▶ _PROVIDED MATERIAL_
····················
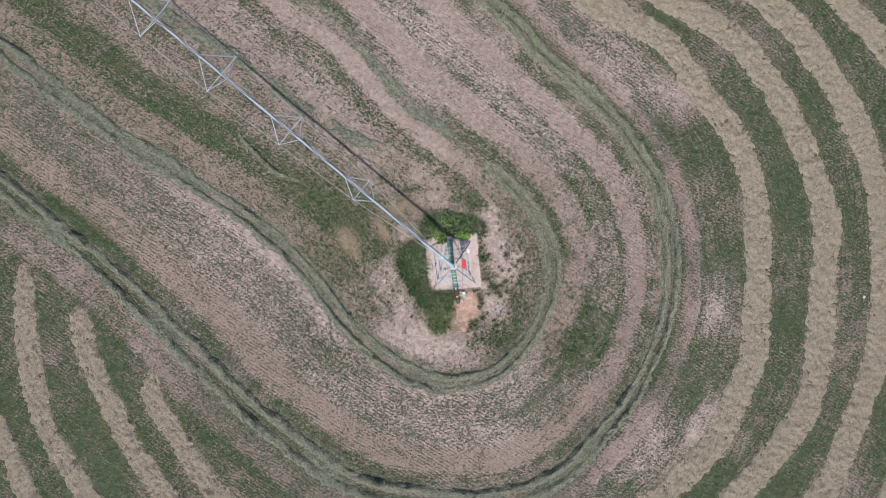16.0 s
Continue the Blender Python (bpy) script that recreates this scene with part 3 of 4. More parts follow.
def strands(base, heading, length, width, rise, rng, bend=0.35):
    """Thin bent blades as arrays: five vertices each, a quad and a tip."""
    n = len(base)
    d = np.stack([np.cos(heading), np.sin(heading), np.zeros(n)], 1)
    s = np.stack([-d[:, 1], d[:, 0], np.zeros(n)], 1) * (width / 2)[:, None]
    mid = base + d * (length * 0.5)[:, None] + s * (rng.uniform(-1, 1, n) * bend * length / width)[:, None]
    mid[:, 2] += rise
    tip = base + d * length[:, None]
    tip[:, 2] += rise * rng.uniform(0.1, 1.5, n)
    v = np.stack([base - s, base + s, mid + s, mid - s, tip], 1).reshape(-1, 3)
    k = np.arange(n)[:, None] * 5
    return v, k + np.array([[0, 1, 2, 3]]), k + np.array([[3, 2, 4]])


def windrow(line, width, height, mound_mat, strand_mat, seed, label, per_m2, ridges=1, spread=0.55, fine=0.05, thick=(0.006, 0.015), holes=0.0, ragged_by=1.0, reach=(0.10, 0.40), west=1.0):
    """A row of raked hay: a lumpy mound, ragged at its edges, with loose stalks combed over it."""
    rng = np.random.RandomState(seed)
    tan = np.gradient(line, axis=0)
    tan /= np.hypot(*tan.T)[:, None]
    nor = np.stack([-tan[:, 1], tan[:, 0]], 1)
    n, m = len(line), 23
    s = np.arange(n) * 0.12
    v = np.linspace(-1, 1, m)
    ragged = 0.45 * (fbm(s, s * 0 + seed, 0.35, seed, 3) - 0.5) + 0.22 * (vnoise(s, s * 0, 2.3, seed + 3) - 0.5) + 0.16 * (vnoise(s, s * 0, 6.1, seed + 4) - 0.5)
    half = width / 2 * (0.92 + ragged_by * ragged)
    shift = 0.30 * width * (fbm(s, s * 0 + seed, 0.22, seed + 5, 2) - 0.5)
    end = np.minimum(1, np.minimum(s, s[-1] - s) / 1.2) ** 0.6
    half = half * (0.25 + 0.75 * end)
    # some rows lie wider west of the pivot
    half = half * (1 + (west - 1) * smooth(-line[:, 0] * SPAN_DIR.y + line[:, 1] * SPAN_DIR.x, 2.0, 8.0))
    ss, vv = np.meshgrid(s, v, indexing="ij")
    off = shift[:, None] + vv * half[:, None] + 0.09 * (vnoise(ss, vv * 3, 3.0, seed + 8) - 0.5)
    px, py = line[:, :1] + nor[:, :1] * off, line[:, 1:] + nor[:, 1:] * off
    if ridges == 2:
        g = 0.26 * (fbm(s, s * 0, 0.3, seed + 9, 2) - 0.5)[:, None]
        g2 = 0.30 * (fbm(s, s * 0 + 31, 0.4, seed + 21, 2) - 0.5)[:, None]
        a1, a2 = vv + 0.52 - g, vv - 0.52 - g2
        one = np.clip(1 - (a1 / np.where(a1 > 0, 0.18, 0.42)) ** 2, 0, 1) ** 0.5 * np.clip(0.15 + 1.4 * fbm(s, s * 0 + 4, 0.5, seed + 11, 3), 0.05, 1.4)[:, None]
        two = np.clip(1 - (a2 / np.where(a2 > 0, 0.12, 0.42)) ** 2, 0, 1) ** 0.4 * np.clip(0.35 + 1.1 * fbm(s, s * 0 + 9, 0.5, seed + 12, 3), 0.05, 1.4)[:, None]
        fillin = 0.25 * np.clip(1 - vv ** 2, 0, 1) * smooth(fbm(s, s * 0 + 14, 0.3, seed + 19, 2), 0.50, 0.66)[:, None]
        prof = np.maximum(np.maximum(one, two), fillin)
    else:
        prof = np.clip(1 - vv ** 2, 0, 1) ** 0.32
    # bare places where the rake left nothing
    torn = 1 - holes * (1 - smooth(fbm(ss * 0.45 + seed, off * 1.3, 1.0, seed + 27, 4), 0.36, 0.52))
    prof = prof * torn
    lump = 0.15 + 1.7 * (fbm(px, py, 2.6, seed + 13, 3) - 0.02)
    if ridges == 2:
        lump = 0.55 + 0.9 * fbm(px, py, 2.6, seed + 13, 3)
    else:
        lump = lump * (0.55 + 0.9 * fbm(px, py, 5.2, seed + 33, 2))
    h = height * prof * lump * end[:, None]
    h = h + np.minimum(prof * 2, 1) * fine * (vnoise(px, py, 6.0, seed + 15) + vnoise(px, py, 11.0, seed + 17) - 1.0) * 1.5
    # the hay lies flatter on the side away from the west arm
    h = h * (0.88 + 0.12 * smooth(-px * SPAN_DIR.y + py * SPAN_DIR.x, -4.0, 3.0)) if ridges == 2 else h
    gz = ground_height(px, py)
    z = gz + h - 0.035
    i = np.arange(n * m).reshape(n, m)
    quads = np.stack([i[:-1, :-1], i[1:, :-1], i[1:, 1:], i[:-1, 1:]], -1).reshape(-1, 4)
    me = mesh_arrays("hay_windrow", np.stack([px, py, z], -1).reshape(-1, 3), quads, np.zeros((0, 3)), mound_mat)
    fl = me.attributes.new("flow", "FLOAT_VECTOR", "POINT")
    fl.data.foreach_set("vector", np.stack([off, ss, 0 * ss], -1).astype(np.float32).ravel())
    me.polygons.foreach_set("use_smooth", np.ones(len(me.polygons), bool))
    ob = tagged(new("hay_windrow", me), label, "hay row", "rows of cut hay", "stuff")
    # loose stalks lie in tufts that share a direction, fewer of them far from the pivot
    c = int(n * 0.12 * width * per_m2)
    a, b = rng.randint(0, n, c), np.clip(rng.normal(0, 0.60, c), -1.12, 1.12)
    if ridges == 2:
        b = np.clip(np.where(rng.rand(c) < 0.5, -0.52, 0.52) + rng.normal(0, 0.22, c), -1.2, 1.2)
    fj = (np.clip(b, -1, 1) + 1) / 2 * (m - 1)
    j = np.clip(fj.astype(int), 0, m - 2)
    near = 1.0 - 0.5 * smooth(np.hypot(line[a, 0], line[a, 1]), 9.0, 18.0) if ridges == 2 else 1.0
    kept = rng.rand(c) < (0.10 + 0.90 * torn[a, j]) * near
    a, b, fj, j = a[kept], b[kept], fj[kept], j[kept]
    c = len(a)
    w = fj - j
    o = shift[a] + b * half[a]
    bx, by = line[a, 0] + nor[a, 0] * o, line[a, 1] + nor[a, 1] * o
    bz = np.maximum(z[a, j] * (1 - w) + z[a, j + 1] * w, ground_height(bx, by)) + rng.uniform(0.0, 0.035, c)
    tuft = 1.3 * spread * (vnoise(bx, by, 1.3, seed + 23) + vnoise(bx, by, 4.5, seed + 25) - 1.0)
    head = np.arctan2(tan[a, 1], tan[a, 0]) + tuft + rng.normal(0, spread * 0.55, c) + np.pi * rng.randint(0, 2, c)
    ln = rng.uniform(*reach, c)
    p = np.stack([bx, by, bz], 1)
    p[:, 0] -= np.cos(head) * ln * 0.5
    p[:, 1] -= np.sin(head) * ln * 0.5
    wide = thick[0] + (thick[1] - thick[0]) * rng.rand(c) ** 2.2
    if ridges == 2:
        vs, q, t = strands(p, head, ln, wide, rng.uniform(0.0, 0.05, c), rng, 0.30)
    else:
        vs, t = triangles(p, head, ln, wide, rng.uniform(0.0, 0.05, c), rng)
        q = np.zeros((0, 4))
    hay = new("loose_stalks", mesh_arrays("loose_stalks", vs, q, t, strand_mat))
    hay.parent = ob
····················
▶ _WRITTEN TASK_
Reproduce all of the data exactly; the pictures do not belong in the copy.

▶ _SOLUTION TO THE PROBLEM_
16.0 s
Continue the Blender Python (bpy) script that recreates this scene with part 3 of 4. More parts follow.
def strands(base, heading, length, width, rise, rng, bend=0.35):
    """Thin bent blades as arrays: five vertices each, a quad and a tip."""
    n = len(base)
    d = np.stack([np.cos(heading), np.sin(heading), np.zeros(n)], 1)
    s = np.stack([-d[:, 1], d[:, 0], np.zeros(n)], 1) * (width / 2)[:, None]
    mid = base + d * (length * 0.5)[:, None] + s * (rng.uniform(-1, 1, n) * bend * length / width)[:, None]
    mid[:, 2] += rise
    tip = base + d * length[:, None]
    tip[:, 2] += rise * rng.uniform(0.1, 1.5, n)
    v = np.stack([base - s, base + s, mid + s, mid - s, tip], 1).reshape(-1, 3)
    k = np.arange(n)[:, None] * 5
    return v, k + np.array([[0, 1, 2, 3]]), k + np.array([[3, 2, 4]])


def windrow(line, width, height, mound_mat, strand_mat, seed, label, per_m2, ridges=1, spread=0.55, fine=0.05, thick=(0.006, 0.015), holes=0.0, ragged_by=1.0, reach=(0.10, 0.40), west=1.0):
    """A row of raked hay: a lumpy mound, ragged at its edges, with loose stalks combed over it."""
    rng = np.random.RandomState(seed)
    tan = np.gradient(line, axis=0)
    tan /= np.hypot(*tan.T)[:, None]
    nor = np.stack([-tan[:, 1], tan[:, 0]], 1)
    n, m = len(line), 23
    s = np.arange(n) * 0.12
    v = np.linspace(-1, 1, m)
    ragged = 0.45 * (fbm(s, s * 0 + seed, 0.35, seed, 3) - 0.5) + 0.22 * (vnoise(s, s * 0, 2.3, seed + 3) - 0.5) + 0.16 * (vnoise(s, s * 0, 6.1, seed + 4) - 0.5)
    half = width / 2 * (0.92 + ragged_by * ragged)
    shift = 0.30 * width * (fbm(s, s * 0 + seed, 0.22, seed + 5, 2) - 0.5)
    end = np.minimum(1, np.minimum(s, s[-1] - s) / 1.2) ** 0.6
    half = half * (0.25 + 0.75 * end)
    # some rows lie wider west of the pivot
    half = half * (1 + (west - 1) * smooth(-line[:, 0] * SPAN_DIR.y + line[:, 1] * SPAN_DIR.x, 2.0, 8.0))
    ss, vv = np.meshgrid(s, v, indexing="ij")
    off = shift[:, None] + vv * half[:, None] + 0.09 * (vnoise(ss, vv * 3, 3.0, seed + 8) - 0.5)
    px, py = line[:, :1] + nor[:, :1] * off, line[:, 1:] + nor[:, 1:] * off
    if ridges == 2:
        g = 0.26 * (fbm(s, s * 0, 0.3, seed + 9, 2) - 0.5)[:, None]
        g2 = 0.30 * (fbm(s, s * 0 + 31, 0.4, seed + 21, 2) - 0.5)[:, None]
        a1, a2 = vv + 0.52 - g, vv - 0.52 - g2
        one = np.clip(1 - (a1 / np.where(a1 > 0, 0.18, 0.42)) ** 2, 0, 1) ** 0.5 * np.clip(0.15 + 1.4 * fbm(s, s * 0 + 4, 0.5, seed + 11, 3), 0.05, 1.4)[:, None]
        two = np.clip(1 - (a2 / np.where(a2 > 0, 0.12, 0.42)) ** 2, 0, 1) ** 0.4 * np.clip(0.35 + 1.1 * fbm(s, s * 0 + 9, 0.5, seed + 12, 3), 0.05, 1.4)[:, None]
        fillin = 0.25 * np.clip(1 - vv ** 2, 0, 1) * smooth(fbm(s, s * 0 + 14, 0.3, seed + 19, 2), 0.50, 0.66)[:, None]
        prof = np.maximum(np.maximum(one, two), fillin)
    else:
        prof = np.clip(1 - vv ** 2, 0, 1) ** 0.32
    # bare places where the rake left nothing
    torn = 1 - holes * (1 - smooth(fbm(ss * 0.45 + seed, off * 1.3, 1.0, seed + 27, 4), 0.36, 0.52))
    prof = prof * torn
    lump = 0.15 + 1.7 * (fbm(px, py, 2.6, seed + 13, 3) - 0.02)
    if ridges == 2:
        lump = 0.55 + 0.9 * fbm(px, py, 2.6, seed + 13, 3)
    else:
        lump = lump * (0.55 + 0.9 * fbm(px, py, 5.2, seed + 33, 2))
    h = height * prof * lump * end[:, None]
    h = h + np.minimum(prof * 2, 1) * fine * (vnoise(px, py, 6.0, seed + 15) + vnoise(px, py, 11.0, seed + 17) - 1.0) * 1.5
    # the hay lies flatter on the side away from the west arm
    h = h * (0.88 + 0.12 * smooth(-px * SPAN_DIR.y + py * SPAN_DIR.x, -4.0, 3.0)) if ridges == 2 else h
    gz = ground_height(px, py)
    z = gz + h - 0.035
    i = np.arange(n * m).reshape(n, m)
    quads = np.stack([i[:-1, :-1], i[1:, :-1], i[1:, 1:], i[:-1, 1:]], -1).reshape(-1, 4)
    me = mesh_arrays("hay_windrow", np.stack([px, py, z], -1).reshape(-1, 3), quads, np.zeros((0, 3)), mound_mat)
    fl = me.attributes.new("flow", "FLOAT_VECTOR", "POINT")
    fl.data.foreach_set("vector", np.stack([off, ss, 0 * ss], -1).astype(np.float32).ravel())
    me.polygons.foreach_set("use_smooth", np.ones(len(me.polygons), bool))
    ob = tagged(new("hay_windrow", me), label, "hay row", "rows of cut hay", "stuff")
    # loose stalks lie in tufts that share a direction, fewer of them far from the pivot
    c = int(n * 0.12 * width * per_m2)
    a, b = rng.randint(0, n, c), np.clip(rng.normal(0, 0.60, c), -1.12, 1.12)
    if ridges == 2:
        b = np.clip(np.where(rng.rand(c) < 0.5, -0.52, 0.52) + rng.normal(0, 0.22, c), -1.2, 1.2)
    fj = (np.clip(b, -1, 1) + 1) / 2 * (m - 1)
    j = np.clip(fj.astype(int), 0, m - 2)
    near = 1.0 - 0.5 * smooth(np.hypot(line[a, 0], line[a, 1]), 9.0, 18.0) if ridges == 2 else 1.0
    kept = rng.rand(c) < (0.10 + 0.90 * torn[a, j]) * near
    a, b, fj, j = a[kept], b[kept], fj[kept], j[kept]
    c = len(a)
    w = fj - j
    o = shift[a] + b * half[a]
    bx, by = line[a, 0] + nor[a, 0] * o, line[a, 1] + nor[a, 1] * o
    bz = np.maximum(z[a, j] * (1 - w) + z[a, j + 1] * w, ground_height(bx, by)) + rng.uniform(0.0, 0.035, c)
    tuft = 1.3 * spread * (vnoise(bx, by, 1.3, seed + 23) + vnoise(bx, by, 4.5, seed + 25) - 1.0)
    head = np.arctan2(tan[a, 1], tan[a, 0]) + tuft + rng.normal(0, spread * 0.55, c) + np.pi * rng.randint(0, 2, c)
    ln = rng.uniform(*reach, c)
    p = np.stack([bx, by, bz], 1)
    p[:, 0] -= np.cos(head) * ln * 0.5
    p[:, 1] -= np.sin(head) * ln * 0.5
    wide = thick[0] + (thick[1] - thick[0]) * rng.rand(c) ** 2.2
    if ridges == 2:
        vs, q, t = strands(p, head, ln, wide, rng.uniform(0.0, 0.05, c), rng, 0.30)
    else:
        vs, t = triangles(p, head, ln, wide, rng.uniform(0.0, 0.05, c), rng)
        q = np.zeros((0, 4))
    hay = new("loose_stalks", mesh_arrays("loose_stalks", vs, q, t, strand_mat))
    hay.parent = ob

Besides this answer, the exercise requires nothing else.